In tribute both to the Chinese craftsmen who created these coromandel screens and to Gabrielle Chanel, the designers and jewellers of the French house have transformed the principal motifs of these art objects into 59 jewellery pieces, sharing a singular design theme. To strengthen the connection to the Eastern aesthetics alluded to in the collection, Chanel’s designers turned to materials and colours which convey the complex palette of coromandel screens: yellow diamonds, orange spessartite garnets, mysteriously iridescent mother-of-pearl, green Colombian emeralds, ruby beads, fabulous tourmalines – while the black lacquer is reflected in the use of onyx. The rings, earrings, necklaces, bracelets and watches included in the complex, elegant collection all espouse one of its three themes: flowers, the animal world, minerals.
I was most struck by the variety of ways in which the maison’s designers were able to express one theme throughout this particular Chanel collection. Figures, symbols and motives from the wooden dressing screens are represented in monochrome manifestations of white gold and diamonds, in bright gemstone compositions, while some are decorated with stones - yet others in carved jade – and as always there is a nod to the trademark of the house, pearls. The few dozen sets in the 'Coromandel' collection range in design from traditional jewellery classics, to the audacious jewellery solution of transformable jewellery. For me, the most memorable piece is a wide bracelet with different shades of diamonds and onyx. The flower theme serves as inspiration for this cuff – which is decorated on two sides, just like a dressing screen – with a rotating Fancy Vivid Yellow diamond weighing 3.20 carats. The innovative design means that the diamond is always visible on the wrist, no matter which way you wear the bracelet.

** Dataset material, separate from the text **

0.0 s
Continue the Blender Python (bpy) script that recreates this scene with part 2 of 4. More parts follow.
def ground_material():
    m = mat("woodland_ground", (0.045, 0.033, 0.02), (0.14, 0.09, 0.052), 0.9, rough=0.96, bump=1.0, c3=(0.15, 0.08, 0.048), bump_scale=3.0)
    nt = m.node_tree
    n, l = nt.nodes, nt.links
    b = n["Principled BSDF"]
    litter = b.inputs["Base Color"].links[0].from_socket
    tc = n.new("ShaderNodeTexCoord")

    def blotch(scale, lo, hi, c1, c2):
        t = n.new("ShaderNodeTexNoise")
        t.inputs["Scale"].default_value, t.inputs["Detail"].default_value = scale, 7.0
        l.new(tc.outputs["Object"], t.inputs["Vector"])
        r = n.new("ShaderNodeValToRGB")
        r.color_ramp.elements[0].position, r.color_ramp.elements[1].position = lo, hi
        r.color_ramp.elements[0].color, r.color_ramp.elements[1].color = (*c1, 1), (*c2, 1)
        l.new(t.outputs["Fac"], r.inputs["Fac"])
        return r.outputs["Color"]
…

However, the ‘Horizon Lointain’ necklace was by far the hardest design to execute; including refracting geometric lines, clusters of bezel set diamonds and neatly carved shimmering nacreous clouds – all of which created an extraordinary picture framing an exceptional central 6-carat oval diamond. Another significant design feature of Chanel’s 'Coromandel' collection is the use of old-mine diamonds in two rings – I further examined the overall trend for fine jewellery houses employing unexpected diamond cuts in another of my Paris Haute Couture week review articles. This is the first time the French jewellery house has used the old mine stones in a collection of high jewellery art, and many of its sophisticated customers were pleasantly surprised.
Given that Chanel’s designers are already hard at work on their next collection, I just cannot wait to find out what surprises are in store for next season – and I’m sure the same goes for you too.